Given task: From the records below, copy out exactly the lines from the one containing "finishes the script." to the one containing "0.006), M_DARKWOOD, us)", both included. Add nothing else.

Extracted material:
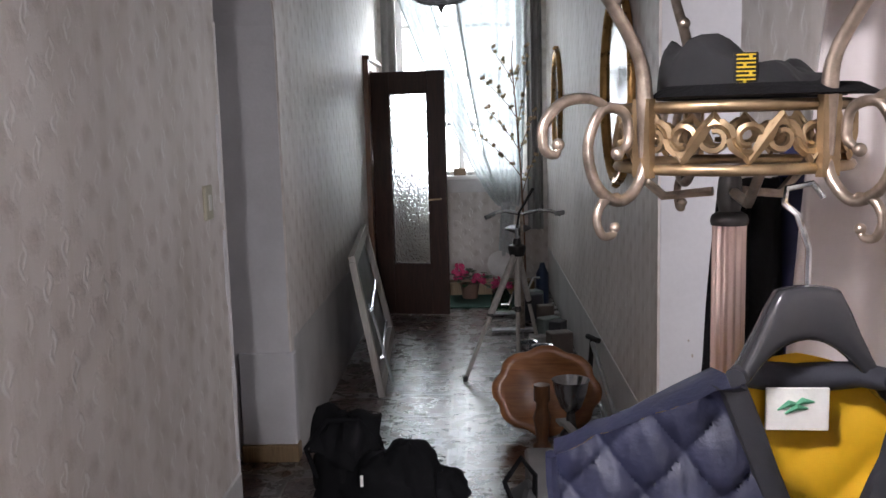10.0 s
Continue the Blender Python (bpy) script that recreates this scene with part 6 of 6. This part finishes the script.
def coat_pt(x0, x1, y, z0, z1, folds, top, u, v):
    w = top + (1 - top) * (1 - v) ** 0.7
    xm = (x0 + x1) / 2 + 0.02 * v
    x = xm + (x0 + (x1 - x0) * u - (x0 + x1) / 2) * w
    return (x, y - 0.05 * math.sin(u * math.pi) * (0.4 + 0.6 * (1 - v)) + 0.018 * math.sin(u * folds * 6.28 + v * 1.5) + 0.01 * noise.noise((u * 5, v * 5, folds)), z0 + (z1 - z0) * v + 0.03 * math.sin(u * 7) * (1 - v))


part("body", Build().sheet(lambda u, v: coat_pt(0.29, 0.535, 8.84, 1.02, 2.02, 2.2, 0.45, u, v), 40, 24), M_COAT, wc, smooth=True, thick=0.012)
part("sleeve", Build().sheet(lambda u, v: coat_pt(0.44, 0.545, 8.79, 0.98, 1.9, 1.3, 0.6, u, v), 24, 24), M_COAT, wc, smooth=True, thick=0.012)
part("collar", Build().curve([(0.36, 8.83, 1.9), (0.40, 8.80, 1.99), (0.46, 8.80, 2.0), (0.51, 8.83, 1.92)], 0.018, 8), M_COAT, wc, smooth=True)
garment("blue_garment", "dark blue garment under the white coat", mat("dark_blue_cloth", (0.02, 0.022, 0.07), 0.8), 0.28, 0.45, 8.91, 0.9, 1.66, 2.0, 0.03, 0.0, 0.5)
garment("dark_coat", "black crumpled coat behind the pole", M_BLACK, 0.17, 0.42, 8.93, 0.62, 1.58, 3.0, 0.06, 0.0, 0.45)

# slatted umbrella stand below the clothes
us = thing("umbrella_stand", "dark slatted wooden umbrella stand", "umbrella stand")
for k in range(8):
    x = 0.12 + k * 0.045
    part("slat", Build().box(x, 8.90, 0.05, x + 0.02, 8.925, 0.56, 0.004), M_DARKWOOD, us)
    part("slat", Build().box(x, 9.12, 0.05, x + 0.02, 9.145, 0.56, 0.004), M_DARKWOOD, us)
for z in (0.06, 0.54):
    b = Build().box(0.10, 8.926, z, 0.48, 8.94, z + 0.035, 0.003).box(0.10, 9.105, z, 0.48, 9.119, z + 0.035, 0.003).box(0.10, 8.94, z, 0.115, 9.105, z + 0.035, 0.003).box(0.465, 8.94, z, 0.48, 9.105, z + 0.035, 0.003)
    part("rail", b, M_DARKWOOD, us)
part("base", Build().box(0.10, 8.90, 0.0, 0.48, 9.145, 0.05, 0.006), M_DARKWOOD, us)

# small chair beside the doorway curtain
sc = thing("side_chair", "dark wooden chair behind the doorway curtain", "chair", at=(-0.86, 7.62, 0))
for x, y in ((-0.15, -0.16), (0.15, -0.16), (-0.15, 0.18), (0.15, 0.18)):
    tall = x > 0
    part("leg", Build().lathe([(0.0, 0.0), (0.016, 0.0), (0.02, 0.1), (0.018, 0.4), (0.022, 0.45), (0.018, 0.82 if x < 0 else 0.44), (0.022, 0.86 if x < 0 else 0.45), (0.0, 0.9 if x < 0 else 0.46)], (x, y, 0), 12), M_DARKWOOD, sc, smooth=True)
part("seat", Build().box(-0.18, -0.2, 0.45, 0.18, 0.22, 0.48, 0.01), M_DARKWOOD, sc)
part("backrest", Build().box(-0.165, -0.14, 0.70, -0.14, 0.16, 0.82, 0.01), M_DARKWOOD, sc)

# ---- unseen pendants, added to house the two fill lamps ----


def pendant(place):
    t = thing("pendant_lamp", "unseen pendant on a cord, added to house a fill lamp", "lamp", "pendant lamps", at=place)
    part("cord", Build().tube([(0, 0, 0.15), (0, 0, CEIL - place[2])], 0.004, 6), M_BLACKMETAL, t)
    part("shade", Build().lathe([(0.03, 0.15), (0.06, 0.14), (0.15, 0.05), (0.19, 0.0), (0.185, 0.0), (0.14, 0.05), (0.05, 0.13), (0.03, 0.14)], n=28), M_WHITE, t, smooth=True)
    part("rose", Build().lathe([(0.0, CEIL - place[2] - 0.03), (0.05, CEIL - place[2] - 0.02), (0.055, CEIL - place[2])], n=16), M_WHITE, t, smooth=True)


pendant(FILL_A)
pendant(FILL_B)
...
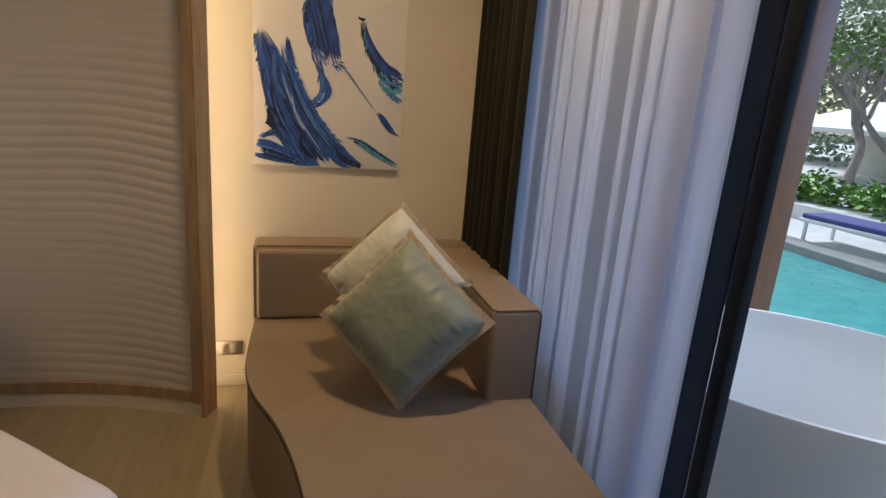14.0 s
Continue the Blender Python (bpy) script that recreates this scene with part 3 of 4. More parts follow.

Output below:
Continue the Blender Python (bpy) script that recreates this scene with part 6 of 6. This part finishes the script.
def coat_pt(x0, x1, y, z0, z1, folds, top, u, v):
    w = top + (1 - top) * (1 - v) ** 0.7
    xm = (x0 + x1) / 2 + 0.02 * v
    x = xm + (x0 + (x1 - x0) * u - (x0 + x1) / 2) * w
    return (x, y - 0.05 * math.sin(u * math.pi) * (0.4 + 0.6 * (1 - v)) + 0.018 * math.sin(u * folds * 6.28 + v * 1.5) + 0.01 * noise.noise((u * 5, v * 5, folds)), z0 + (z1 - z0) * v + 0.03 * math.sin(u * 7) * (1 - v))


part("body", Build().sheet(lambda u, v: coat_pt(0.29, 0.535, 8.84, 1.02, 2.02, 2.2, 0.45, u, v), 40, 24), M_COAT, wc, smooth=True, thick=0.012)
part("sleeve", Build().sheet(lambda u, v: coat_pt(0.44, 0.545, 8.79, 0.98, 1.9, 1.3, 0.6, u, v), 24, 24), M_COAT, wc, smooth=True, thick=0.012)
part("collar", Build().curve([(0.36, 8.83, 1.9), (0.40, 8.80, 1.99), (0.46, 8.80, 2.0), (0.51, 8.83, 1.92)], 0.018, 8), M_COAT, wc, smooth=True)
garment("blue_garment", "dark blue garment under the white coat", mat("dark_blue_cloth", (0.02, 0.022, 0.07), 0.8), 0.28, 0.45, 8.91, 0.9, 1.66, 2.0, 0.03, 0.0, 0.5)
garment("dark_coat", "black crumpled coat behind the pole", M_BLACK, 0.17, 0.42, 8.93, 0.62, 1.58, 3.0, 0.06, 0.0, 0.45)

# slatted umbrella stand below the clothes
us = thing("umbrella_stand", "dark slatted wooden umbrella stand", "umbrella stand")
for k in range(8):
    x = 0.12 + k * 0.045
    part("slat", Build().box(x, 8.90, 0.05, x + 0.02, 8.925, 0.56, 0.004), M_DARKWOOD, us)
    part("slat", Build().box(x, 9.12, 0.05, x + 0.02, 9.145, 0.56, 0.004), M_DARKWOOD, us)
for z in (0.06, 0.54):
    b = Build().box(0.10, 8.926, z, 0.48, 8.94, z + 0.035, 0.003).box(0.10, 9.105, z, 0.48, 9.119, z + 0.035, 0.003).box(0.10, 8.94, z, 0.115, 9.105, z + 0.035, 0.003).box(0.465, 8.94, z, 0.48, 9.105, z + 0.035, 0.003)
    part("rail", b, M_DARKWOOD, us)
part("base", Build().box(0.10, 8.90, 0.0, 0.48, 9.145, 0.05, 0.006), M_DARKWOOD, us)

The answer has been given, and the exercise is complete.